Hüller’s astonishing performance is one of many fine showcases for actresses at TIFF, several of which thumb their nose at the studio-sanctioned expiration date for sexually vibrant women of a certain age. Two of this year’s selections feature Isabelle Huppert as a divorcée with an ailing mother, a troublesome cat and no belief whatsoever in the existence of God. Both characters are—shall we say, transformed by the entrance of a younger man in their lives, though in the case of Mia Hansen-Løve's tender “Things to Come,” it’s a friendly Communist (Roman Kolinka). He’s a former student of Huppert’s, and though he values her philosophy classes where she taught students to think for themselves, he doesn’t understand why she maintains her bourgeois lifestyle rather than help bring about a revolution. The relationship that develops between these two characters is a strictly platonic one, and Hansen-Løve avoids all traces of melodrama, opting instead to capture the relentless flow of life as the narrative jumps ahead days, weeks and months with a single cut (a brief title card marks when years have passed). The recurring image of Huppert in forward motion—walking ceaselessly into the future ahead—encapsulates the film as a whole for both the actress and director.

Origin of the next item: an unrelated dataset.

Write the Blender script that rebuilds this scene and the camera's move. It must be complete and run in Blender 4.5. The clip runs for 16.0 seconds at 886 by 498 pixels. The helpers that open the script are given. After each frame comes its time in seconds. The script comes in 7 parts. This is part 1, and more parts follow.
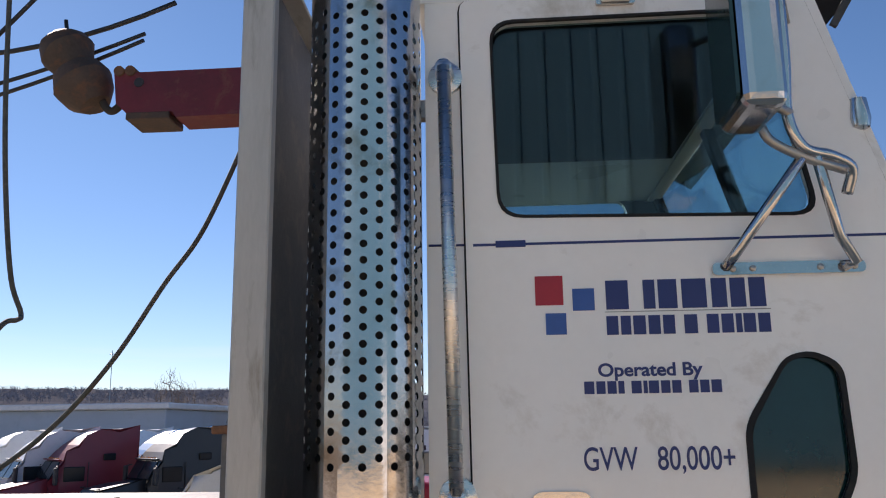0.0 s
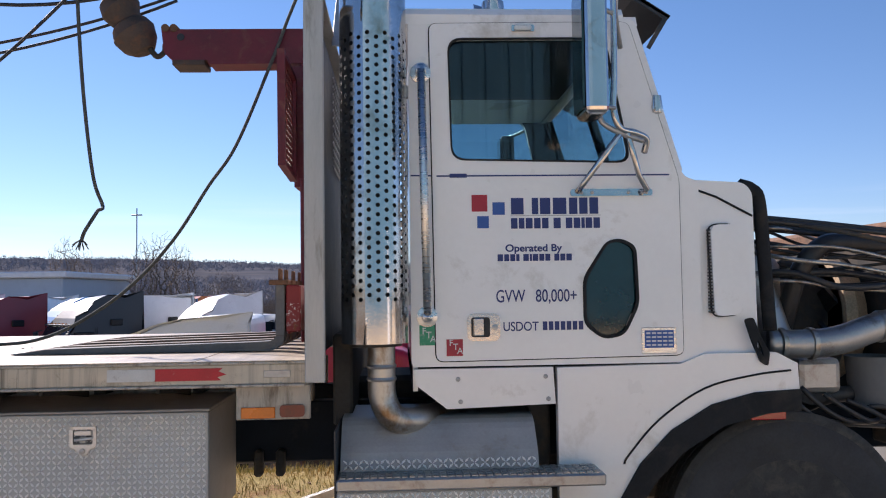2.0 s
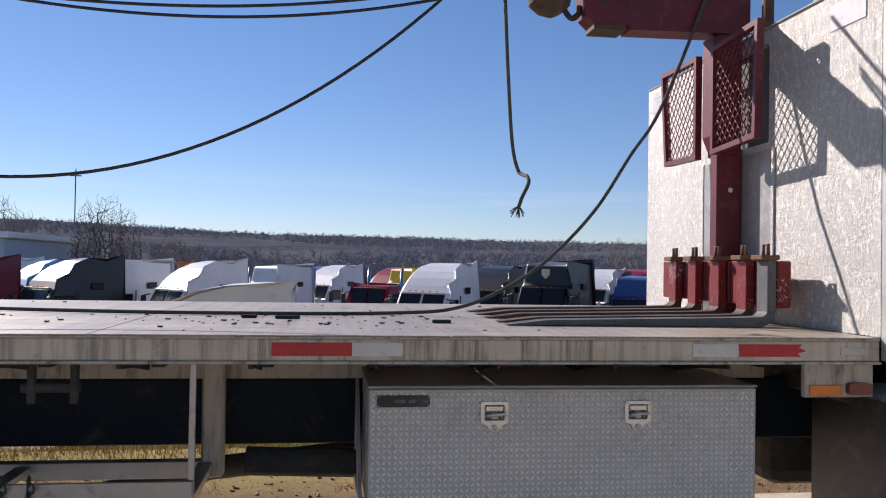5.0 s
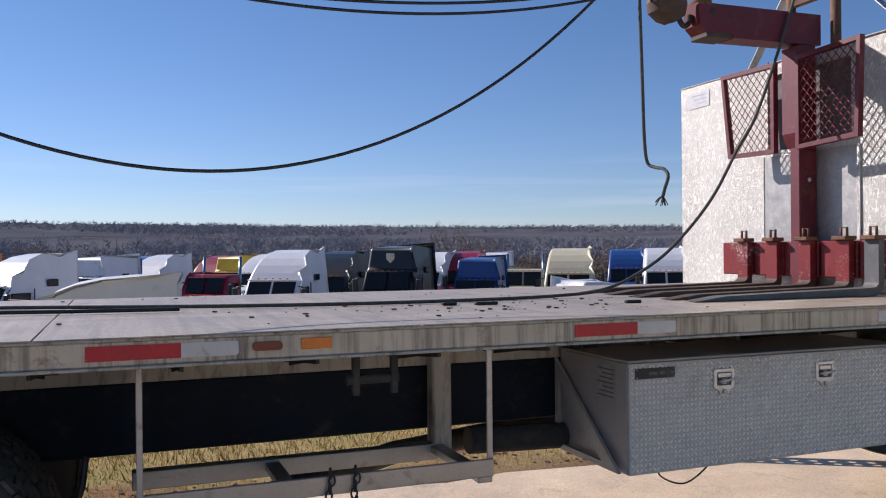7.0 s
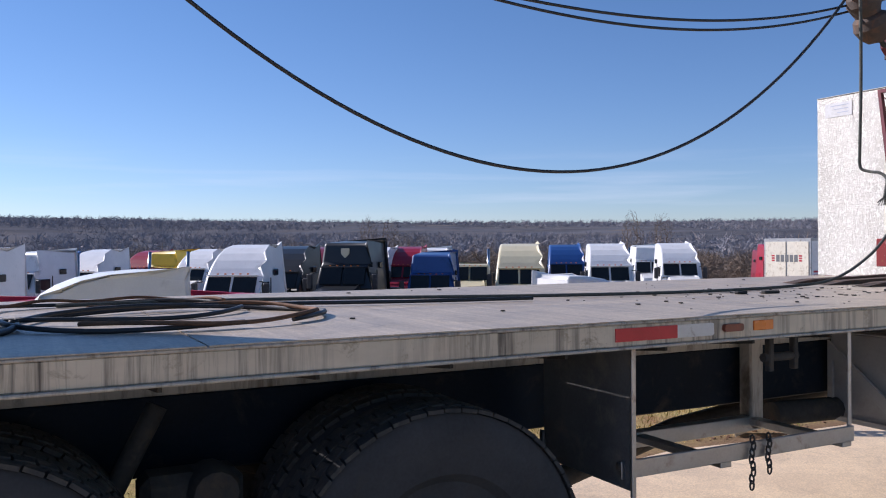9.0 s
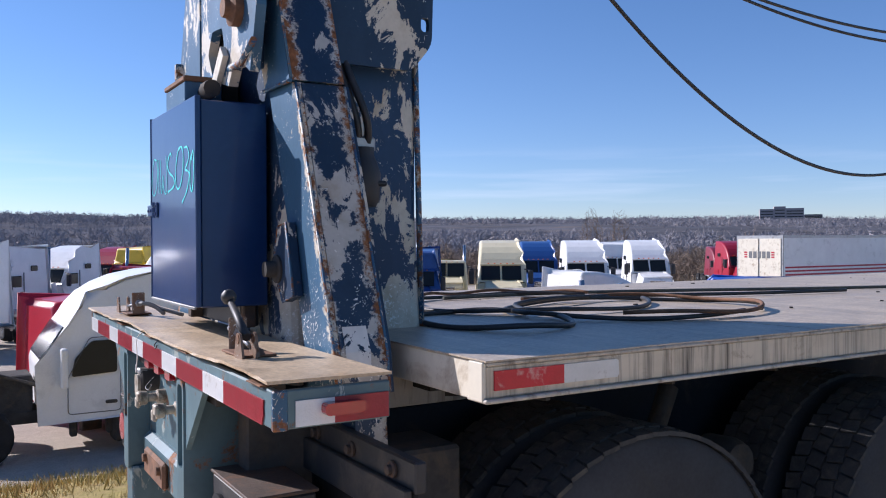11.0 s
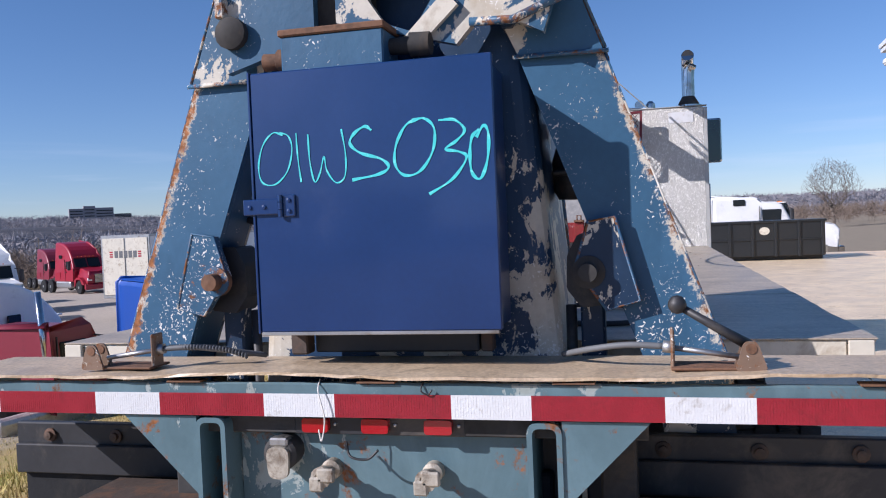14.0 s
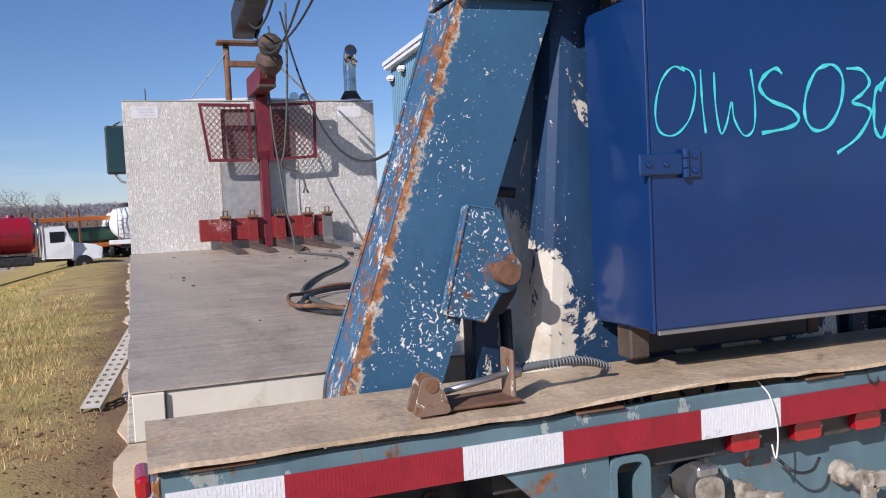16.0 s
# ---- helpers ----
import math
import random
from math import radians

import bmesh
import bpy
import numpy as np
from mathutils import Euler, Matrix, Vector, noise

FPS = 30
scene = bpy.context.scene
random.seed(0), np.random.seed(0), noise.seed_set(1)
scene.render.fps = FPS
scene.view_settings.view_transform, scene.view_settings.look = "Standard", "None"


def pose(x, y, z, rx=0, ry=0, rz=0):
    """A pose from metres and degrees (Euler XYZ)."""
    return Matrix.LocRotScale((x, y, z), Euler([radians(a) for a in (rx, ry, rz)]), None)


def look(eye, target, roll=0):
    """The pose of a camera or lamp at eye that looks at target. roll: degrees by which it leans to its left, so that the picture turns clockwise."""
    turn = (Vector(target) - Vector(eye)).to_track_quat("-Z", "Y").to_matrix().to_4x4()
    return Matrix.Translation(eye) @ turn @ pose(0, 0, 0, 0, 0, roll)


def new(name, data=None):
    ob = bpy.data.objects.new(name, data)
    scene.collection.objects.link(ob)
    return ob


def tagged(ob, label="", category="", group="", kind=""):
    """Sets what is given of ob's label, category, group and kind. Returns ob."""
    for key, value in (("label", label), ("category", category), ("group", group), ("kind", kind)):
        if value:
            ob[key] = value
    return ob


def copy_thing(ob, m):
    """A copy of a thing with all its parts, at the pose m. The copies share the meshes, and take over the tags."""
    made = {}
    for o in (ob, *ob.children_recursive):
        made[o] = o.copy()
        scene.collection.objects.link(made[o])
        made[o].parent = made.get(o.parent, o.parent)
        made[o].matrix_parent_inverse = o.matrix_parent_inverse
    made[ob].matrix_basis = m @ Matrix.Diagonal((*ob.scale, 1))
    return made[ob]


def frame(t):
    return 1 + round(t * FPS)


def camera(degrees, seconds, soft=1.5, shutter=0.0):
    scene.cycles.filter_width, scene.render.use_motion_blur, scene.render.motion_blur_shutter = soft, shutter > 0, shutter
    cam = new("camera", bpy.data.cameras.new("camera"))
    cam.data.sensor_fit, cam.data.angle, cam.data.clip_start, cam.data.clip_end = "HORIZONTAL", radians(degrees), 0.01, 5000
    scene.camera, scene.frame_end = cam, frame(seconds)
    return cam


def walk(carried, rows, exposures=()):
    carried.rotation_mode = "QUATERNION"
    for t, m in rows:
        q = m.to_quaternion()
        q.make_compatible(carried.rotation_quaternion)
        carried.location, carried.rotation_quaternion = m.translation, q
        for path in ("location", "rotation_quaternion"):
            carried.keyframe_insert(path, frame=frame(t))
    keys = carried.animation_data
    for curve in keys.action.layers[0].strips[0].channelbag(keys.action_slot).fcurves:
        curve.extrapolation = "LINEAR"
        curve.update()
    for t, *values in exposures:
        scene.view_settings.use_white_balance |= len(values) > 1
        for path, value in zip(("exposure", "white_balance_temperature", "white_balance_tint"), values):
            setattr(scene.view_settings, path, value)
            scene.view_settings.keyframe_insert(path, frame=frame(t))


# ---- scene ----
cam = camera(55.9, 16.0, 1.1)
PATH = [
    (0, (0.568, -1.786, 1.562), (0.442, 0.167, 1.971), -0.8),
    (0.5, (0.519, -2.161, 1.52), (0.455, -0.194, 1.876), -0.9),
    (1, (0.55, -2.577, 1.473), (0.584, -0.595, 1.732), -1.3),
    (1.5, (0.571, -2.917, 1.457), (0.659, -0.927, 1.643), -1.0),
    (2, (0.355, -3.232, 1.504), (0.463, -1.237, 1.605), -0.8),
    (2.5, (0.054, -3.261, 1.48), (0.139, -1.264, 1.542), -0.4),
    (3, (-0.294, -3.178, 1.479), (-0.253, -1.179, 1.522), -0.1),
    (3.5, (-0.695, -3.121, 1.51), (-0.692, -1.121, 1.551), 0.1),
    (4, (-1.09, -3.009, 1.475), (-1.104, -1.009, 1.517), 0.2),
    (4.2, (-1.311, -2.953, 1.491), (-1.277, -0.954, 1.533), 0.5),
    (6.3, (-3.132, -2.866, 1.5), (-2.563, -0.948, 1.514), -0.4),
    (6.5, (-3.326, -2.831, 1.485), (-2.709, -0.929, 1.495), -0.5),
    (7, (-3.829, -2.728, 1.506), (-3.111, -0.861, 1.509), -0.5),
    (7.5, (-4.365, -2.736, 1.526), (-3.568, -0.901, 1.522), -0.5),
    (8, (-4.808, -2.572, 1.495), (-3.953, -0.764, 1.489), -0.4),
    (8.2, (-4.99, -2.483, 1.522), (-4.118, -0.683, 1.515), -0.4),
    (10.5, (-7.175, -1.873, 1.496), (-6.203, -0.125, 1.48), -0.3),
    (11, (-7.595, -1.596, 1.526), (-6.564, 0.118, 1.507), -0.3),
    (11.5, (-7.917, -1.372, 1.524), (-6.773, 0.268, 1.507), -0.4),
    (12, (-8.152, -0.972, 1.519), (-6.838, 0.535, 1.498), -0.8),
    (12.5, (-8.407, -0.644, 1.524), (-6.905, 0.675, 1.5), -1.2),
    (13, (-8.591, -0.286, 1.529), (-6.902, 0.784, 1.495), -1.7),
    (13.5, (-8.694, 0.152, 1.566), (-6.856, 0.938, 1.518), -2.0),
    (14, (-8.799, 0.529, 1.578), (-6.86, 1.016, 1.519), -2.4),
    (14.5, (-8.727, 1.009, 1.533), (-6.736, 1.191, 1.466), -2.5),
    (15, (-8.644, 1.48, 1.54), (-6.648, 1.375, 1.466), -2.7),
    (15.5, (-8.521, 1.902, 1.564), (-6.563, 1.505, 1.471), -2.8),
    (16, (-8.235, 2.33, 1.585), (-6.362, 1.635, 1.477), -2.7),
]
walk(cam, [(t, look(e, g, r)) for t, e, g, r in PATH], [(0, 0.62, 6700, 20), (0.5, 0.58, 6600, 20), (0.9, 0.58, 6600, 20), (1.5, 0.84, 6500, 21), (2.1, 0.82, 6430, 21), (3, 0.5, 6500, 20), (4, 0.4, 6450, 20), (8, 0.34, 6100, 20), (10.4, 0.76, 5900, 20.5), (11, 0.70, 5880, 20), (13, 0.5, 5820, 20), (14.5, 0.44, 5850, 19.5), (16, 0.36, 6050, 19)])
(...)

When viewed the day after “Things to Come,” Paul Verhoeven’s “Elle” plays like the darkest of sexual fantasies dreamed up by Huppert’s professor. This may be as close to a dysfunctional family Christmas comedy as we’re likely to get from the ever-divisive director, whose cynicism regarding organized religion—and particularly the sex scandal-laden Catholic Church—is readily apparent here. As the opening credits fade out, we hear the sound of Huppert being violently raped in her home. The attacker, we gradually learn, has a duplicitous nature that requires him to conceal his perversions beneath a spiritual façade. Huppert’s penchant for remaining unflappable in the face of crisis is still relatively intact, though her character’s trauma resurfaces in several effectively jarring moments (one involving her cat). At first, it seems that her refusal to contact the police is due to her family’s sordid history. Yet what’s more troubling is the fact that Huppert's character may have been turned on by the rapist, and may not be entirely against him returning to the scene of the crime. At the same time, in an amusing subplot, Huppert adamantly opposes her son’s involvement with a thoroughly unstable woman. He’s so willfully blinded by her beauty that he can’t even acknowledge that their alleged baby has strikingly different skin color.

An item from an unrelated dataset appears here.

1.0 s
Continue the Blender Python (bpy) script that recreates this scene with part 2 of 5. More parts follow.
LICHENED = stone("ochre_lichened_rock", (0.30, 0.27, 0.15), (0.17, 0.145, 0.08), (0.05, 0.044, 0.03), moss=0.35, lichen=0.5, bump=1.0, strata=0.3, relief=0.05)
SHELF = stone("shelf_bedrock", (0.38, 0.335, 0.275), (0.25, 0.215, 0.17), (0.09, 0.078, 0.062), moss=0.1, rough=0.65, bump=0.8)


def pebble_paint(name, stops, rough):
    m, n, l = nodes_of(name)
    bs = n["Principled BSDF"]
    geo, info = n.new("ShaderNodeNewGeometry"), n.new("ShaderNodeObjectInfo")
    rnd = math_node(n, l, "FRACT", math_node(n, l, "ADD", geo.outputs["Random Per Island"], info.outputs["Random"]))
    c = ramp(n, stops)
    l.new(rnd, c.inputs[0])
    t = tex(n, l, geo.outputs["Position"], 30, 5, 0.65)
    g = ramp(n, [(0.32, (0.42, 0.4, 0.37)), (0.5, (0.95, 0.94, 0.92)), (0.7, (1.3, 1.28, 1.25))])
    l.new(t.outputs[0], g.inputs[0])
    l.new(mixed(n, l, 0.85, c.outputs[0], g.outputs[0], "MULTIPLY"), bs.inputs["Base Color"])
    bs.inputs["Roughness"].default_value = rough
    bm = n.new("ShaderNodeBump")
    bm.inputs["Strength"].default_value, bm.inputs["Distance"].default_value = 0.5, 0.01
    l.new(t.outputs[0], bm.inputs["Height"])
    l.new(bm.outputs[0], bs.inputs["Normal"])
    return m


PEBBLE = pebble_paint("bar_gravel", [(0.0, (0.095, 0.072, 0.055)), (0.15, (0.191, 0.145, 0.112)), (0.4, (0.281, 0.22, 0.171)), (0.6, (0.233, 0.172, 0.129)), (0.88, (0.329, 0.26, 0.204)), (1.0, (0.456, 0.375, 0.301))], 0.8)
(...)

I was reminded of Verhoeven’s 2012 picture, “Tricked,” which had a story stitched together from audience suggestions. That’s sort of how “Elle” plays, as it veers from one jaw-dropping twist to the next. “Tricked” included a scene where a supposedly pregnant woman is stabbed in the belly, an image that sounds horrifying on paper but earned a big laugh onscreen. Some viewers won’t be able to stomach the rape scenes in “Elle,” but I was able to view them in the stylized context provided by Verhoeven, who cited “Belle de jour” and Hitchcock as key inspirations. There’s a crowd-pleasing homage to “Dial M For Murder” that accentuates the sexual subtext in many of Hitchcock’s attack sequences. Of course, the primary attraction here is the eternally mesmerizing Huppert, who has one of the great faces in cinema. Just watch the smile that flickers ever so slightly after she imagines bludgeoning the rapist’s skull to bits. Or the laugh that suddenly disrupts her sullen tears while aboard a bus in “Things to Come.” Her character in Hansen-Løve’s film ponders how life can be lived without a divine moral compass, and in a way, her character in Verhoeven’s film manages to answer that question with a straightforward epiphany. Honesty is all we can rely on to guide us toward what is just, what is uncorrupted and what is healing. If she is truly being honest with herself, she must realize that a relationship that leaves her black and blue is not sustainable, let alone healthy. She has to love herself enough in order to leave it all behind.